Naast alle plannen en oplossingen voor ruimtelijke, ecologische en sociale vraagstukken zou je soms bijna vergeten dat het realiseren van een nieuwe hoogspanningsverbinding ook gaat om techniek. Pure techniek. In een serie van vier korte verhalen duiken we in de wereld achter de hoogspanningsmasten, lijnen en kabels.
In Nederland zijn er hoogspanningsmasten in twee stijlen: de vakwerk- en de wintrackmast – met daarbinnen een veelvoud aan varianten. Speciaal voor het traject Rilland-Tilburg ontwikkelde TenneT van scratch af aan een nieuwe type vakwerkmast: de moldaumast. Niet alleen technisch gezien een huzarenstukje. Het is de uitdaging van het ontwerpen van een levensgroot bouwpakket meer dan waard, weet Edmon Gharh Beklo.
Van het hoe en waarom van een nieuwe hoogspanningsmast wil hij verre blijven. “Dat is politiek.” De focus van Edmon lag én ligt op het ontwerpen van een nieuw type vakwerkmast dat voldoet aan de elektrotechnische, mechanische en civieltechnische eisen van deze tijd. Edmon is lead engineer Verbindingen bij TenneT. En als zodanig samen met zijn team, drie jaar geleden voor de uitdaging gesteld een nieuwe vakwerkmast te ontwikkelen. Een strakke ‘lean-and-mean’-mast, zoals hijzelf zegt. “Met een vergelijkbare breedte van de magneetveldzone als een wintrackmast. Zodat er geen extra zogenoemde ‘gevoelige bestemmingen’ bij komen.”

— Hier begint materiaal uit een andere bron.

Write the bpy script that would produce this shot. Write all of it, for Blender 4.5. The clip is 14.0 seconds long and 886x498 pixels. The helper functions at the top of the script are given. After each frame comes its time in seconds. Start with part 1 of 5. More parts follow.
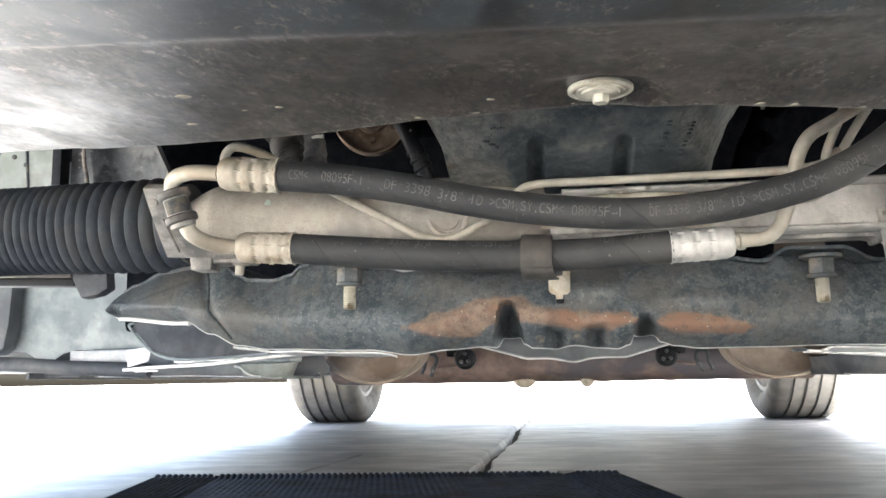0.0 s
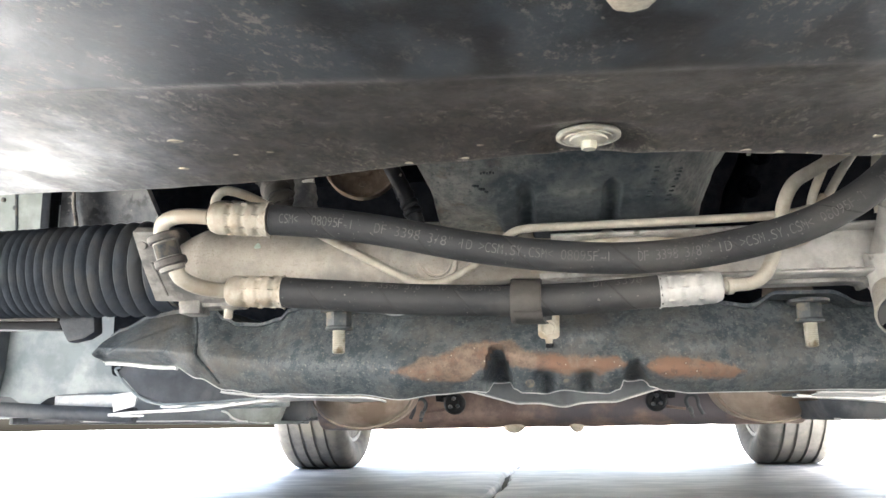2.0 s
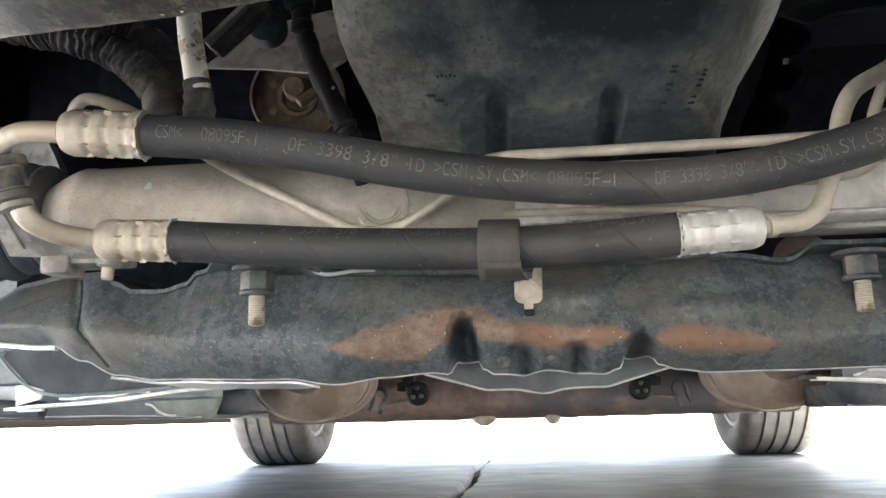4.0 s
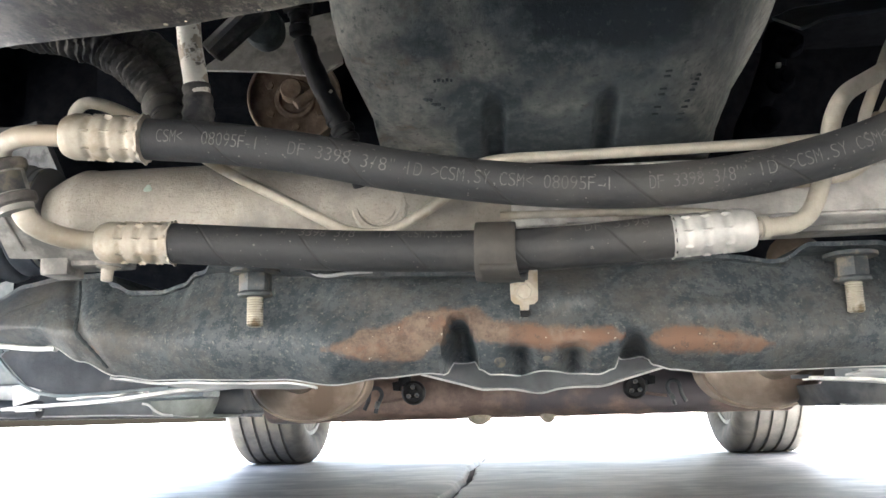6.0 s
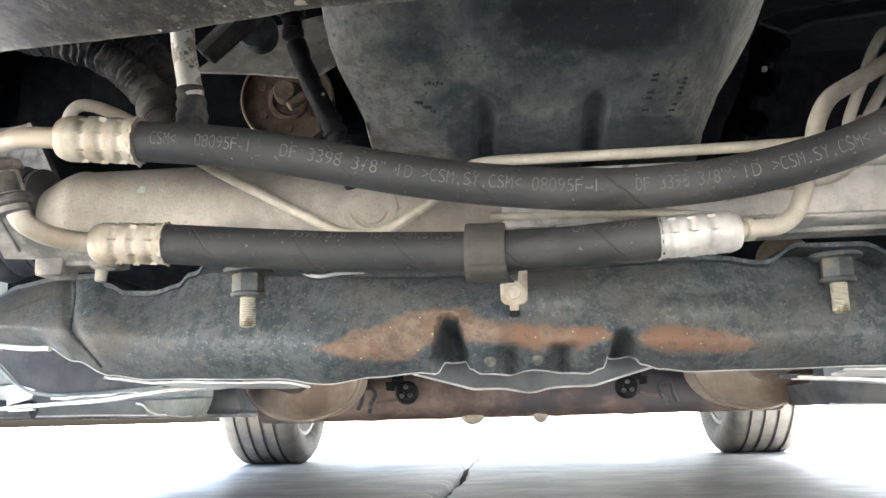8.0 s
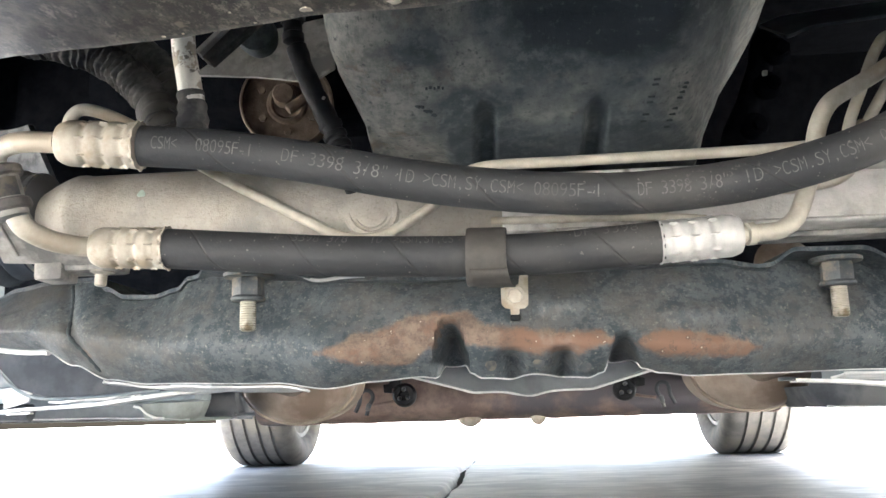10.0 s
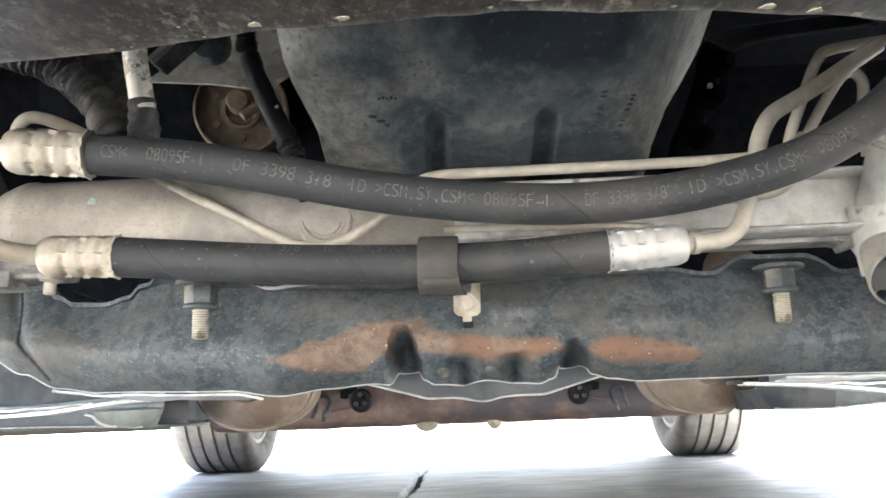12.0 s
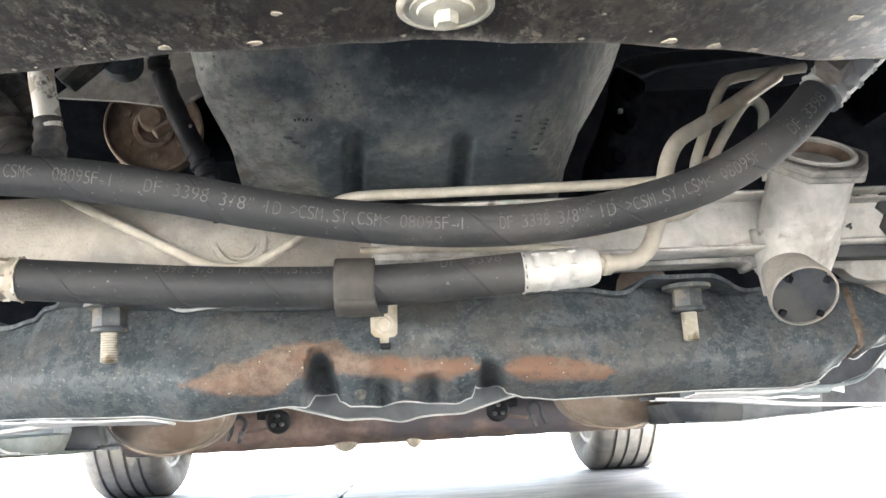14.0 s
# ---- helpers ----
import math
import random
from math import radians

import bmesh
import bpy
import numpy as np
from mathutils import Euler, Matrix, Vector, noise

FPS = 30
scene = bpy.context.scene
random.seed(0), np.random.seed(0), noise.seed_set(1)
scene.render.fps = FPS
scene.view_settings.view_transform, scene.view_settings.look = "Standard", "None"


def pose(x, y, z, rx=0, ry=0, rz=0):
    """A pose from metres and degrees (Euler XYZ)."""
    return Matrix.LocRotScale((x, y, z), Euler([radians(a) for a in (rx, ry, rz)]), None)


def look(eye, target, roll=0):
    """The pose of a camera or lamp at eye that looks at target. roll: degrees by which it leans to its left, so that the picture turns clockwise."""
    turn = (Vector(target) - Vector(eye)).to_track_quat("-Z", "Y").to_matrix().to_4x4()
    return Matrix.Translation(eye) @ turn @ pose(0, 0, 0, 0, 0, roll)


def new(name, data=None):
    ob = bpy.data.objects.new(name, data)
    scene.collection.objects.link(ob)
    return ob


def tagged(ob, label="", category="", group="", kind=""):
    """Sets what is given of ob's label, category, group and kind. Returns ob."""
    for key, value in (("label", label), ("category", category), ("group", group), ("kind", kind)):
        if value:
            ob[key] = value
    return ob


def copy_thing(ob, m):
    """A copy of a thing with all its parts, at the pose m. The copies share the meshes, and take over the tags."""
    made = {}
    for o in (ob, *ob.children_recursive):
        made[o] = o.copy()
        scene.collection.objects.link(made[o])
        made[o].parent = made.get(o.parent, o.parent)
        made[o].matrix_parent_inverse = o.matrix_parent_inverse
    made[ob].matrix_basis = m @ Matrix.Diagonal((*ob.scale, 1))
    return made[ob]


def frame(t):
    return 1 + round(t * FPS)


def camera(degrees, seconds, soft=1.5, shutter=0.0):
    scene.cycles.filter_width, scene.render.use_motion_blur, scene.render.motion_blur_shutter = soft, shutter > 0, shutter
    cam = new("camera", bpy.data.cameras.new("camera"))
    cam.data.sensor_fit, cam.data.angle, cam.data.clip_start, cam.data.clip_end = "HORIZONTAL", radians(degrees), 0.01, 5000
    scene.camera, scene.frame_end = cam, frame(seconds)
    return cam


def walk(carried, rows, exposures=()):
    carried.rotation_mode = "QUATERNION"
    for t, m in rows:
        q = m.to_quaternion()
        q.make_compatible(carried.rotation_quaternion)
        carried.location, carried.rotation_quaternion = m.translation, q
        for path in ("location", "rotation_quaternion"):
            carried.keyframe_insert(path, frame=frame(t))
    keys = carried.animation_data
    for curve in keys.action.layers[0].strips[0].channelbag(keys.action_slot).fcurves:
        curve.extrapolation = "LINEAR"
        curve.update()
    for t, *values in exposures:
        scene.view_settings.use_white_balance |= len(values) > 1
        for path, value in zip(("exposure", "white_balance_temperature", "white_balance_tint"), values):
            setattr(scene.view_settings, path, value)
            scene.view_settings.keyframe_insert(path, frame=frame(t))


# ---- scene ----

Het is een uitzonderlijke uitdaging. En dat zit ‘m niet alleen in de technische vereisten. De huidige vakwerkmasten werden ontwikkeld in een tijd ver voordat Edmon en zijn collega’s ook maar konden denken aan een carrière in de techniek. Het is dus even geleden dat TenneT in eigen beheer het ontwerp van een hoogspanningsmast op zich nam. Edmon denkt dat het een goede zet is geweest. “Het gaat om onze eigen assets. Dit is wat wij als TenneT doen: stroom transporteren. Wie kan daar beter naar kijken en over nadenken dan wijzelf?”
Dat nadenken, waarbij ook extern denkkracht werd ingeroepen van DNV, begint met het maken van het basisontwerp. Het leverde een beeld op hoe de mast er op hoofdlijnen uit komt te zien. Vervolgens bogen Edmon en collega’s zich over het definitief ontwerp waarin onder meer de elektrotechnische, mechanische en civieltechnische eisen aan de hoogspanningsmast verwerkt zijn. Inmiddels bevindt het team zich in de fase waarin het uitvoeringsontwerp wordt gemaakt. De laatste stap voor de daadwerkelijke realisatie. Daarbij wordt de hoogspanningsmast ontleedt tot het niveau van boutjes en moertjes. “Het gaat om duizenden losse onderdelen die stuk voor stuk op tekening worden vastgelegd en beschreven. Zo lang moeten ze zijn, zo dik, en daar en daar moeten ze zulke gaten hebben. Allemaal met als doel dat ze straks als een Ikea-ontwerp precies in elkaar passen.”
Monnikenwerk erkent Edmon. De 33 verschillende moldaumasttypen op het tracé maken het nog complexer. Naast de begin- en eindmasten zijn er hoekmasten, steunmasten, afspanmasten, wisselmasten, opstijgmasten en masten die maatwerk vergen omdat ze spoorwegen, snelwegen of rivieren kruisen. “We zoeken in zo’n proces naar standaardisatie. Maar de praktijk is anders.” Het resultaat is een slordige dertigduizend tekeningen die medio dit jaar klaar moeten zijn. Tegen die tijd zijn er ook meerdere staalleveranciers geselecteerd die kunnen gaan starten met het produceren van de losse onderdelen.
Naar verwachting is het 2025 voordat de eerste nieuwe masten in het landschap te zien zijn. Een lang traject. Toch is Edmon trots en blij dat TenneT deze klus in eigen beheer uitvoert. Met de moldaumast is een nieuwe standaard neergezet. “Mijn team en ik hebben daar veel van geleerd. Die informatie is allemaal opgeslagen en fungeert nu al als studiemateriaal voor nieuwe collega’s.” Met alle vereisten en veranderende omgevingseisen die van invloed zijn op het ontwerp van de nieuwe mast, ziet de lead engineer niet in hoe ze anders tot deze mast waren gekomen. “Het vergde heel veel afstemmomenten en die kun je niet uitbesteden.” Juist die wekelijkse overleggen met externe partner DNV gaven hem en zijn collega’s de meeste voldoening. “Praten over de inhoud, over methoden en berekeningen: wij blijven techneuten hè!”